En editoriales anteriores nos hemos referido a lo que tiene en vilo a El Salvador: los siempre numerosos homicidios, que en su mayoría se comenten con armas de fuego. Y habrá que seguir martillando sobre este asunto porque, pese a las declaraciones oficiales que anuncian una mejoría en materia de seguridad, las angustias de la población no cesan. Por el contrario, la problemática se complejiza antes la posibilidad de que ese estado de ánimo se traduzca en una apuesta por el autoritarismo como fórmula para superar nuestros males, entre los cuales destacan la desigualdad económica y social.
Precisamente, esa posibilidad es la que se ha hecho patente en los resultados de una encuesta reciente patrocinada por El Faro y otras entidades. Y los comentarios ante dichos resultados no se han hecho esperar. Entre las reacciones en contra están las que sostienen que esa consulta de opinión está sesgada, que responde a intereses ocultos o abiertos para desprestigiar al actual Gobierno, que en las administraciones de Arena nadie preguntó sobre la aceptación o no de un golpe militar como remedio... Pero no.
Hace poco se presentó en el país el libro Cultura política de la democracia en El Salvador, 2010. Consolidación democrática en las Américas en tiempos difíciles; sus autores, los salvadoreños Ricardo Córdova Macías y José Miguel Cruz. En el estudio, que compara 2008 con el año mencionado, se afirma que el 40.9 por ciento de la población salvadoreña se inclinaba hacia la salida autoritaria en 2010. Por encima estaban las de Belice, México, Guatemala y Perú, en ese orden. En la encuesta de El Faro y sus asociados, el dato es de un 45 por ciento.
Preocupantes ambos resultados como para hacerlos de lado así, sin más, alegando conspiraciones partidistas o de cualquier otro origen. Que pueda haberlas, es probable. Pero no es cerrando los ojos o volteando la mirada que desaparecerá el riesgo; tampoco publicitando logros incipientes que aún no se han consolidado, sin tener una política estatal clara y coordinada para enfrentar la criminalidad sin distingo alguno.
Eso es lo que ha ocurrido con el Distrito Italia, en el municipio de Tonacatepeque, San Salvador. Hace unos días, en esa colonia fueron asesinados a balazos tres vendedores de agua envasada y dos más resultaron heridos. Eso no debería llamar la atención, pues es la anormal normalidad de la tan prolongada posguerra salvadoreña. Fueron dos los factores los que le imprimieron mayor impacto a la noticia. El primero: la ejecución colectiva ocurrió a pocos metros del local donde se ubica, desde hace meses, la sede de la tropa destacada en esa populosa concentración de viviendas. El segundo: el Distrito Italia era el estandarte del éxito gubernamental en materia de seguridad.

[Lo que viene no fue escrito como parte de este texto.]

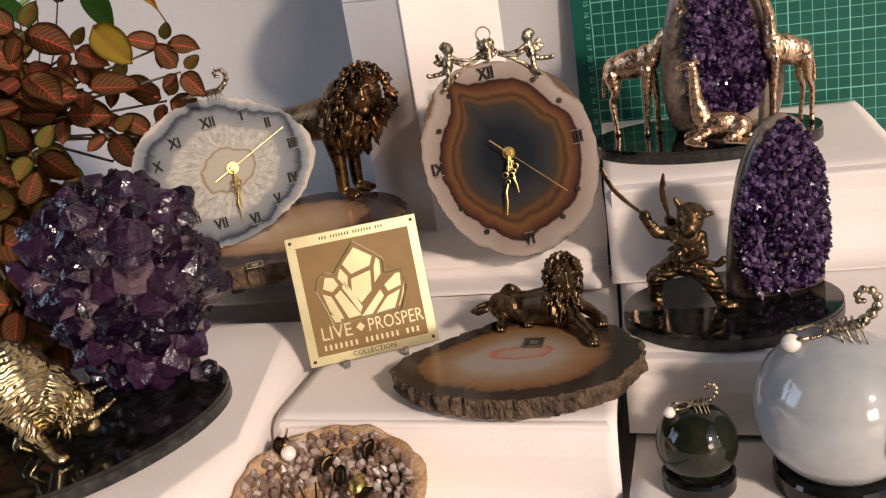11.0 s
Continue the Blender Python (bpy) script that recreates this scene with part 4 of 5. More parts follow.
g = giraffe((47, 97), 0, 1)
g.matrix_world = pose(0.067, 0.873, 0.158, 0, 0, -20)
tagf(g, "standing rose bronze giraffe reaching towards the geode")
g = giraffe((26, 108), -4, 2)
g.matrix_world = pose(0.1835, 0.864, 0.158, 0, 0, 197) @ Matrix.Diagonal((0.76, 1, 1, 1))
tagf(g, "standing rose bronze giraffe with upright neck")
c = Cast()
c.ball((4, 0, 14), (19, 10, 11))
c.ball((18, -3, 11), (9, 9, 10))
c.limb((-8, 0, 18, 8), (-12, -1, 36, 5.2), (-13, -2, 58, 3.4))
c.ball((-17, -3, 61), (7, 3.4, 3.4), (0, -10, 0))
c.ball((-22.5, -3.5, 60), (3, 2.4, 2.3))
for sy in (-1, 1):
    c.limb((-12, -2 + sy * 1.8, 62, 1.0), (-11, -2 + sy * 2.2, 68, 1.1))
    c.ball((-9, -2 + sy * 4, 63), (1.2, 3, 1.6))
    c.limb((-6, sy * 7, 10, 4.5), (-20, sy * 9 - 3, 5, 3), (-8, sy * 10 - 6, 3, 2.6))
    c.limb((18, sy * 7 - 2, 10, 6), (8, sy * 9 - 6, 5, 3.2), (26, sy * 9 - 8, 3, 2.6))
g = c.mesh("giraffe_figurine", ROSE, 0.6, 1, None, pose(0.128, 0.826, 0.158, 0, 0, 2), rugged(0.24, 2.4))
tagf(g, "young rose bronze giraffe lying on the black base")

# ---- pirate with two sabres ----
c = Cast()
c.limb((-5, 0, 30, 7), (-19, -4, 23, 6), (-20, 0, 12, 4.6), (-19, 0, 5, 4.6))
c.ball((-19, -4, 3), (4, 7, 3))
c.limb((4, 0, 29, 7), (14, -5, 19, 6), (18, -3, 9, 4.6), (20, -4, 4, 4.4))
c.ball((23, -6, 3), (7, 4, 3))
c.limb((-1, 0, 30, 8.5), (1, -3, 44, 8), (1, -4, 50, 9))
c.ball((4, -7, 60), (8, 8.5, 8.5))
c.ball((5, -6, 64), (9, 9, 6.5), (0, 12, 0))
c.ball((3, -13, 56), (5.5, 4, 5))
c.limb((12, -5, 62, 2), (17, -5, 63, 1.4))
c.limb((-2, -4, 68, 2), (-4, -4, 73, 1.2))
c.limb((-7, -2, 50, 4.5), (-16, -6, 53, 4), (-21, -7, 61, 3.4))
c.ball((-22, -7, 64), 4)
c.limb((9, -4, 48, 4.5), (10, -11, 40, 4), (0, -12, 37, 3.6))
c.limb((-3, 4, 52, 4), (-9, 6, 56, 3.4))
c.limb((8, -5, 32, 2.4), (18, -6, 30, 2), (22, -6, 33, 2.4))
c.locks((0, -2, 40), (9, 8, 12), 60, 4, 1.3, (0, 0, -0.4), 3)
for k in range(60):
    f = k / 59
    c.ball((-24 - 22 * f - 4 * math.sin(3.1 * f), -6 + 8 * f, 66 + 27 * f), (0.9 + 1.0 * math.sin(2.9 * f), 0.62, 1.5))
    c.ball((-9 - 2.5 * math.sin(2.4 * f), 7 + 3 * f, 58 + 26 * f), (0.9 + 1.7 * max(0.0, math.sin(3.3 * f - 0.2)), 0.62, 1.5))
for k in range(-3, 4):
    c.limb((-2 + k * 2.6, -11 + 0.3 * k * k, 54, 1.2), (-1 + k * 1.6, -12, 46 + abs(k), 0.8))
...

Al respecto, un dato interesante lo encontramos en otra encuesta, la de evaluación de 2010 realizada por el IUDOP. En el sondeo, la Fuerza Armada de El Salvador aparece, de nuevo, como la institución que le genera más confianza a la población; el 43.5 por ciento de los salvadoreños opina así. En el Gobierno, en cambio, solo confía un 26.8 por ciento. ¿Qué sucederá si la gente empieza a creer que la responsabilidad por la falta de solución al problema de la delincuencia no es de los militares, sino de su comandante general, el Presidente de la República? ¿Será probable, entonces, que se incremente el número de personas dispuestas a escuchar los cantos de sirena autoritarios?
Hay gente que añora la fórmula militar por referencias, pues nunca vivió en los tiempos de dictadura. Y eso es peligrosísimo. Quienes sí los vivieron saben que esa supuesta paz y tranquilidad de entonces era la de los cementerios. Frente a este escenario de añoranza, el Gobierno debería encarar de forma valiente y decidida las graves violaciones de derechos humanos y crímenes acaecidos durante la guerra que —al igual que sus antecesores— ha preferido mantener en la impunidad. Y debería, además, rescatar la memoria del dolor y la muerte padecidos por este pueblo, junto a la evidencia que identifica a sus responsables.